Search code examples
bashshellperlsedsubstr

Efficient way to add/ append huge files


Below is a shell script that is written to process a huge file. It typically reads a fixed length file line by line, perform substring and append into another file as a delimited file. It works perfectly, but it is too slow.

array=() # Create array
       while IFS='' read -r line || [[ -n "$line" ]] # Read a line
       do
      coOrdinates="$(echo -e "${line}" | grep POSITION | cut -d'(' -f2 | cut -d')' -f1 | cut -d':' -f1,2)"
          if   [[ -z "${coOrdinates// }" ]];
          then
  echo "Not adding"
          else
  array+=("$coOrdinates")
  fi
       done < "$1_CTRL.txt"

while read -r line;
  do
          result='"'
          for e in "${array[@]}"
          do
          SUBSTRING1=`echo "$e" | sed 's/.*://'`
          SUBSTRING=`echo "$e" | sed 's/:.*//'`
          result1=`perl -e "print substr('$line', $SUBSTRING,$SUBSTRING1)"`
          result1="$(echo -e "${result1}" | sed -e 's/^[[:space:]]*//' -e 's/[[:space:]]*$//')"
          result=$result$result1'"'',''"'
          done
          echo $result >> $1_1.txt
  done < "$1.txt"

Earlier, i had used the cut command and changed as above, but there is no improvement in the time taken.

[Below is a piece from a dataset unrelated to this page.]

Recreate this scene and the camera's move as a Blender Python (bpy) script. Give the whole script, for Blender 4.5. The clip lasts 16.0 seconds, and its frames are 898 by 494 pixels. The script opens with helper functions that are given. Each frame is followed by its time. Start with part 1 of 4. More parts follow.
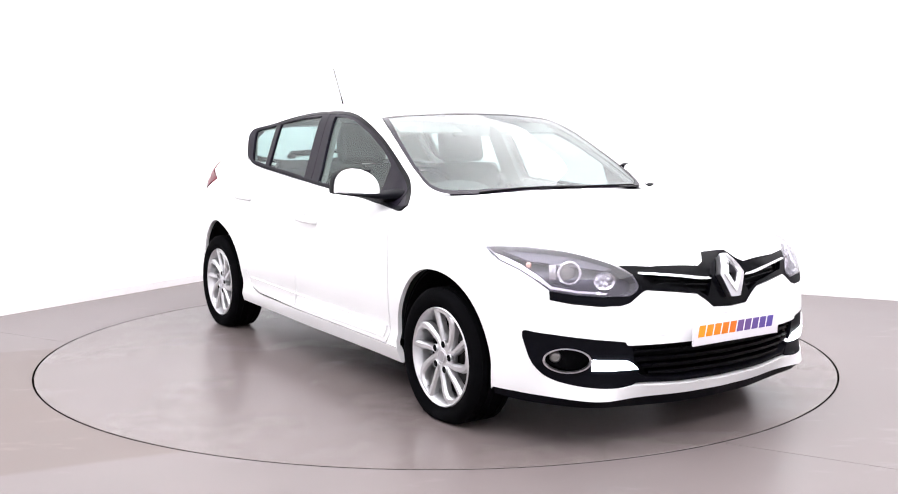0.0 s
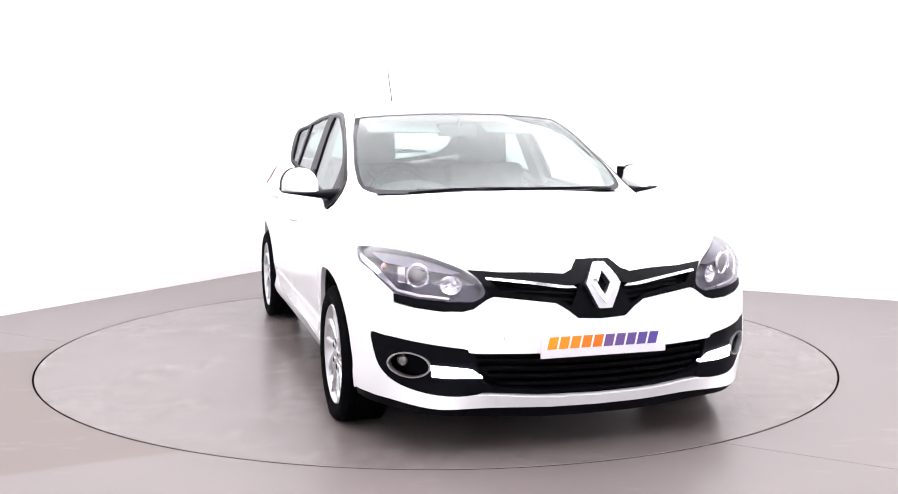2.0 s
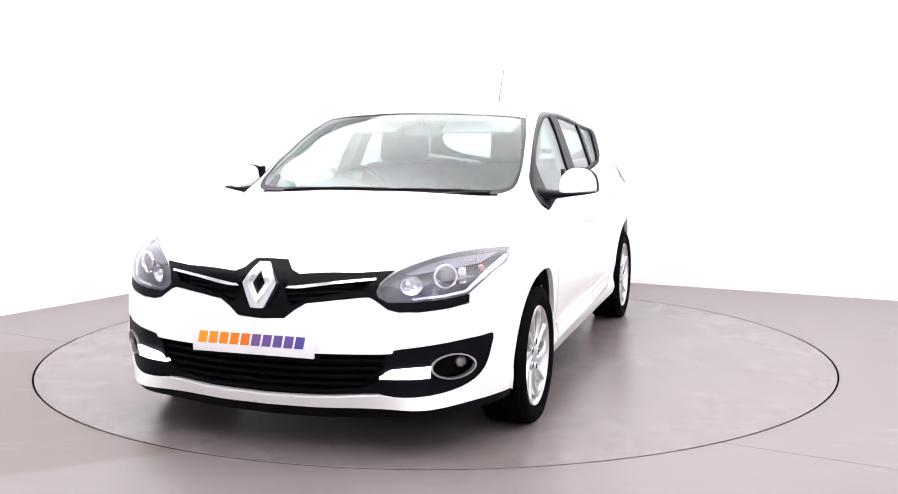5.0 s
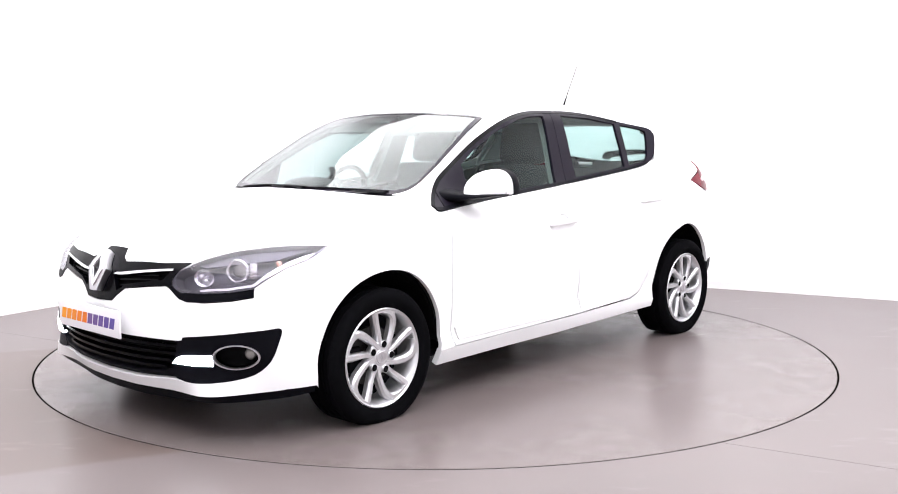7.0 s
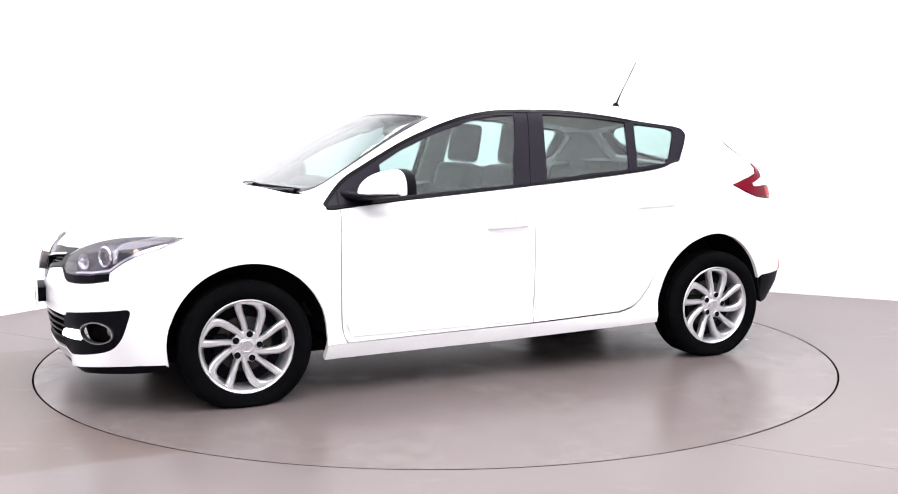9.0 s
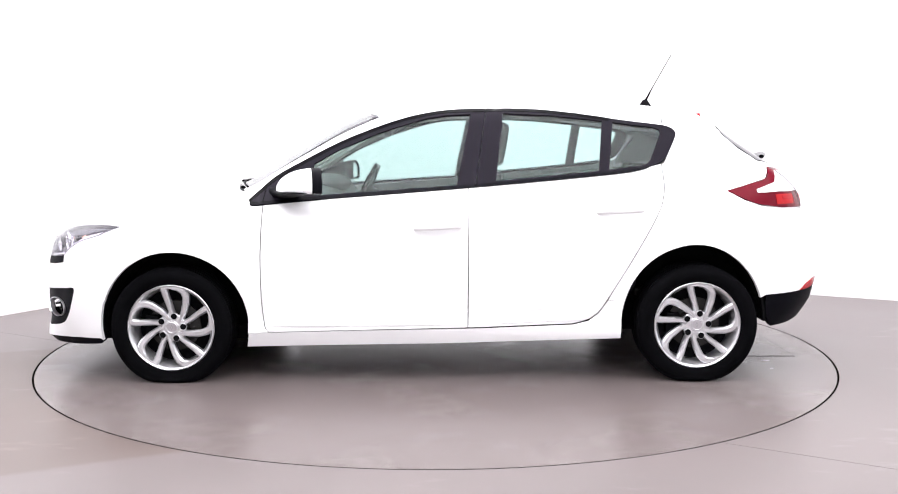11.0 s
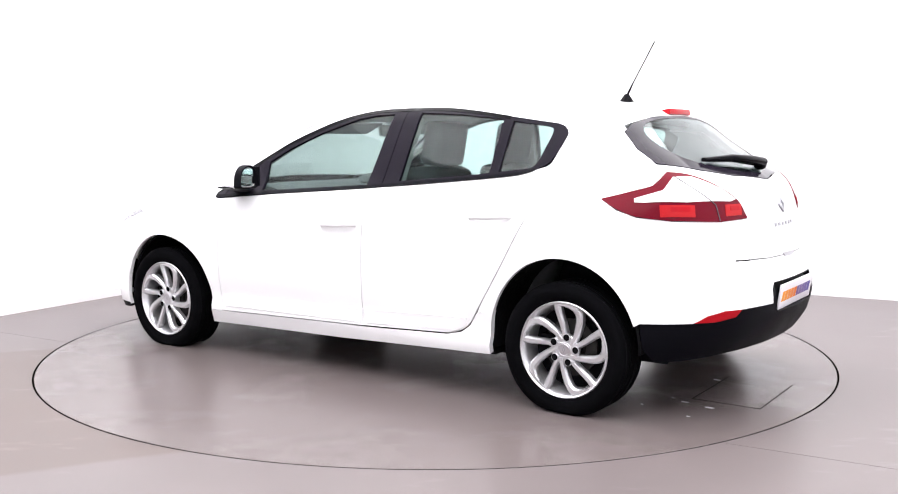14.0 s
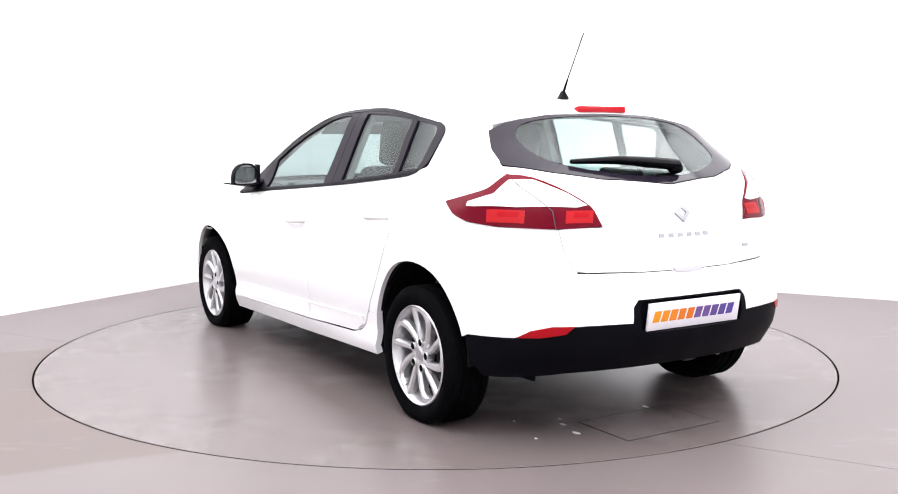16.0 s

Can please suggest what kind of changes can be done to improve the time taken for processing.. Thanks in advance

Update:

Sample content of the input file :

XLS01G702012        000034444132412342134

Control File :

OPTIONS (DIRECT=TRUE, ERRORS=1000, rows=500000) UNRECOVERABLE
  load data
   CHARACTERSET 'UTF8'
   TRUNCATE
   into table icm_rls_clientrel2_hg
   trailing nullcols
   (
   APP_ID POSITION(1:3) "TRIM(:APP_ID)",
   RELATIONSHIP_NO POSITION(4:21) "TRIM(:RELATIONSHIP_NO)"
  )

Output file:

"LS0","1G702012 0000"

Solution

  • I suggest, with pure bash and to avoid subshells:

    if [[ $line =~ POSITION ]] ; then      # grep POSITION 
        coOrdinates="${line#*(}"           # cut -d'(' -f2
        coOrdinates="${coOrdinates%)*}"    # cut -d')' -f1
        coOrdinates="${coOrdinates/:/ }"   # cut -d':' -f1,2
        if   [[ -z "${coOrdinates// }" ]]; then
            echo "Not adding"
        else
            array+=("$coOrdinates")
        fi
    fi
    

    more efficient, by gniourf_gniourf :

    if [[ $line =~ POSITION\(([[:digit:]]+):([[:digit:]])\) ]]; then 
        array+=( "${BASH_REMATCH[*]:1:2}" )
    fi
    

    similarly:

    SUBSTRING1=${e#*:} # $( echo "$e" | sed 's/.*://' )
    SUBSTRING= ${e%:*} # $( echo "$e" | sed 's/:.*//' )
    
    # to confirm, I don't know perl substr 
    result1=${line:$SUBSTRING:$SUBSTRING1} # $( perl -e "print substr('$line', $SUBSTRING,$SUBSTRING1)" )
    
    
    #result1= # "$(echo -e "${result1}" | sed -e 's/^[[:space:]]*//' -e 's/[[:space:]]*$//')"
    # trim, if nécessary?
    result1="${result1%${result1##*[^[:space:]]}}"    # right
    result1="${result1#${result1%%[^[:space:]]*}}"    # left
    

    gniourf_gniourf suggest having the grep out of the loop:

    while read ...; do
     ...
    done < <(grep POSITION ...) 
    

    for extra efficiency: while/read loops are very slow in Bash, so prefiltering as much as possible will speed up the process quite a lot.